GENEVA (AP) — The Latest on the migrant crisis in Europe and Mideast (all times local):
German Chancellor Angela Merkel says Greece and Spain have declared that they’re prepared to take back migrants already registered in those countries who arrive in Germany.
Merkel is locked in a dispute with her interior minister over his call for German to turn back at its borders people who’ve already been registered or applied for asylum in another European Union country and his threat to carry out the plan over her objections. She has been adamant that Germany should not take unilateral action for fear that it could trigger a cascade of uncoordinated decisions.
Merkel said after a European Union summit in Brussels Friday that Greece and Spain, whose leaders she met bilaterally, agreed to take back in future migrants previously registered in those countries who are picked up at the German-Austrian border.

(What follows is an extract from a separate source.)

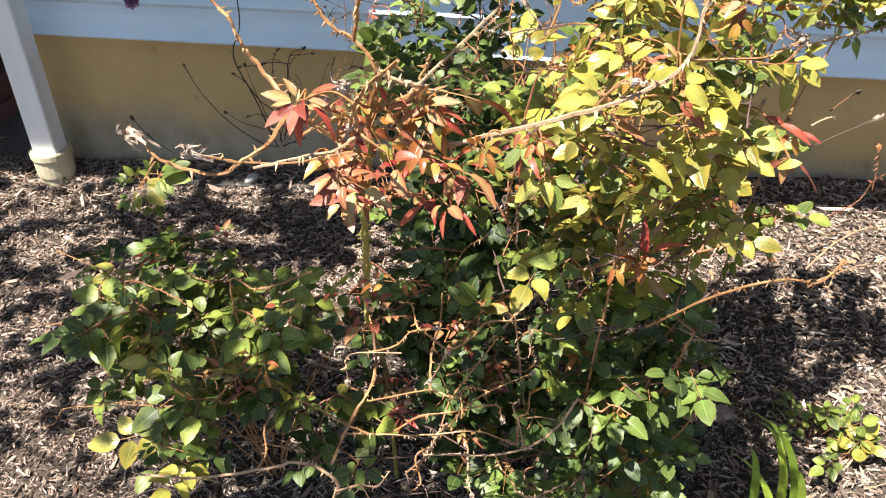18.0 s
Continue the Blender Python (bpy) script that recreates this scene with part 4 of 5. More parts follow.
leaflet(red, (0.251, -1.570, 1.006), (0.279, -1.582, 0.998), "crimson")
leaflet(red, (0.246, -1.570, 1.011), (0.268, -1.579, 1.007), "bronze")
leaflet(red, (0.256, -1.570, 0.999), (0.256, -1.586, 0.975), "lime")
leaflet(red, (0.249, -1.570, 1.010), (0.274, -1.580, 1.019), "crimson")
leaflet(red, (0.239, -1.570, 1.015), (0.239, -1.579, 1.039), "bronze")
leaflet(red, (0.244, -1.570, 1.017), (0.259, -1.576, 1.024), "orange")
leaflet(red, (0.177, -1.570, 0.922), (0.134, -1.597, 0.937), "bronze")
leaflet(red, (0.174, -1.570, 0.921), (0.127, -1.603, 0.916), "bronze")
leaflet(red, (0.176, -1.570, 0.918), (0.139, -1.595, 0.921), "bronze")
leaflet(red, (0.170, -1.570, 0.917), (0.152, -1.594, 0.893), "orange")
leaflet(red, (0.180, -1.570, 0.918), (0.171, -1.593, 0.889), "bronze")
leaflet(red, (0.185, -1.570, 0.926), (0.178, -1.580, 0.951), "crimson")
leaflet(red, (0.187, -1.570, 0.923), (0.202, -1.582, 0.907), "bronze")
leaflet(red, (0.180, -1.570, 0.926), (0.161, -1.582, 0.943), "bronze")
leaflet(red, (0.178, -1.570, 0.928), (0.161, -1.581, 0.925), "crimson")
leaflet(red, (0.276, -1.570, 0.944), (0.322, -1.589, 0.944), "bronze")
leaflet(red, (0.277, -1.570, 0.940), (0.291, -1.587, 0.916), "bronze")
leaflet(red, (0.272, -1.570, 0.939), (0.263, -1.588, 0.915), "bronze")
leaflet(red, (0.269, -1.570, 0.942), (0.245, -1.585, 0.938), "bronze")
leaflet(red, (0.272, -1.570, 0.949), (0.274, -1.579, 0.976), "crimson")
leaflet(red, (0.268, -1.570, 0.946), (0.253, -1.580, 0.962), "crimson")
leaflet(red, (0.300, -1.570, 0.972), (0.318, -1.583, 0.955), "orange")
leaflet(red, (0.293, -1.570, 0.973), (0.283, -1.578, 0.989), "orange")
leaflet(red, (0.280, -1.570, 0.952), (0.304, -1.579, 0.964), "crimson")
leaflet(red, (0.274, -1.570, 0.937), (0.274, -1.584, 0.917), "bronze")
leaflet(red, (0.192, -1.570, 0.974), (0.208, -1.584, 0.954), "lime")
leaflet(red, (0.207, -1.570, 0.953), (0.225, -1.580, 0.942), "lime")
leaflet(red, (0.227, -1.570, 0.968), (0.241, -1.581, 0.952), "bronze")
leaflet(red, (0.259, -1.570, 0.977), (0.272, -1.581, 1.006), "lime")
leaflet(red, (0.221, -1.570, 0.980), (0.211, -1.578, 0.994), "bronze")
leaflet(red, (0.231, -1.570, 0.951), (0.253, -1.580, 0.946), "lime")
leaflet(red, (0.214, -1.570, 0.989), (0.232, -1.580, 1.012), "bronze")
leaflet(red, (0.196, -1.570, 0.915), (0.226, -1.581, 0.916), "bronze")
leaflet(red, (0.236, -1.570, 0.906), (0.218, -1.591, 0.886), "crimson")
leaflet(red, (0.241, -1.570, 0.913), (0.231, -1.582, 0.900), "crimson")
leaflet(red, (0.177, -1.570, 0.945), (0.170, -1.576, 0.957), "bronze")
leaflet(main, (0.355, -1.380, 0.928), (0.410, -1.404, 0.959), "lime")
leaflet(main, (0.362, -1.380, 0.937), (0.408, -1.401, 0.930), "lime")
leaflet(main, (0.417, -1.380, 0.919), (0.458, -1.398, 0.917), "lime")
leaflet(main, (0.416, -1.380, 0.926), (0.455, -1.399, 0.955), "lime")
leaflet(main, (0.487, -1.380, 0.954), (0.527, -1.402, 0.936), "lime")
leaflet(main, (0.484, -1.380, 0.948), (0.455, -1.395, 0.941), "lime")
leaflet(main, (0.321, -1.380, 0.881), (0.297, -1.401, 0.859), "lime")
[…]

EU Council President Donald Tusk says the hard-fought migration deal reached overnight is only the first stepping stone to deal with the situation.
“It is far too early to talk about a success,” Tusk said at the end of the two-day summit.
EU leaders claimed a breakthrough deal early Friday on how to deal with the pressures of migration, after all-night talks helped accommodate Italian demands for more help.
The EU leaders said the agreement would bolster the bloc’s external borders and improve the solidarity among member nations to ease pressure on point-of-entry nations like Greece and Italy.
“This is in fact the easiest part of the task compared to what awaits us on the ground when we start implementing it,” Tusk said.
The captain of a ship operated by the Spanish Proactiva humanitarian group is expressing doubts about a Brussels agreement to recognize the Libyan Coast Guard as part of the Mediterranean rescue apparatus.
Astral Captain Riccardo Gatti on Friday questioned the professionalism of the Libyan coast guard, saying that they have never responded to sister ship Open Arms’ requests to offer rescue.
Gatti said that “for months now they have been presented as an official body, formal, very well-trained and legal, and these are the same people who have shot at us, who have kidnapped us,” adding: “All of this is theater.”
The agreement also calls for humanitarian groups not to obstruct the Libyan coast guard. Gatti said that he would continue to rescue migrants at sea, following international law.
Libya’s coast guard says about 100 migrants are missing at sea, feared dead after their boat capsized off the coast of this North African country.
Spokesman Ayoub Gassim told The Associated Press that the coast guard rescued 14 migrants but he couldn’t provide definitive numbers for the migrants who were on board or their nationalities.
He says the boat capsized east of the capital, Tripoli, and the 14 were rescued on Friday. It was unclear when they embarked on the perilous trip for Europe or from where they had set off.
Libya has emerged as a major transit point to Europe for those fleeing poverty and civil war elsewhere in Africa and the Middle East. Traffickers have exploited Libya’s chaos following the 2011 uprising that toppled and later killed longtime dictator Moammar Gadhafi.
The U.N.’s migration and refugee agencies are praising a European Union deal about taking in migrants from across the Mediterranean region, while cautioning that details need to be specified and pointing out that the involvement of the African Union is “indispensable.”
Leonard Doyle, spokesman for the International Organization for Migration, said it was “very pleased at the solidarity and consensus” that emerged from an EU summit in Brussels, in particular with the “frontline states” like Italy.
Doyle said he believed that most of the “disembarkation centers” planned by the EU would be in Europe, though he said it was up to the EU to determine which countries would host them.
Charlie Yaxley, a spokesman for refugee agency UNHCR, said it was “still awaiting the legal analysis” of the summit’s outcome, but would welcome greater collaboration on asylum.
He noted that recently, for the fifth year in a row, the “grim milestone” of 1,000 migrant deaths in the Mediterranean was crossed.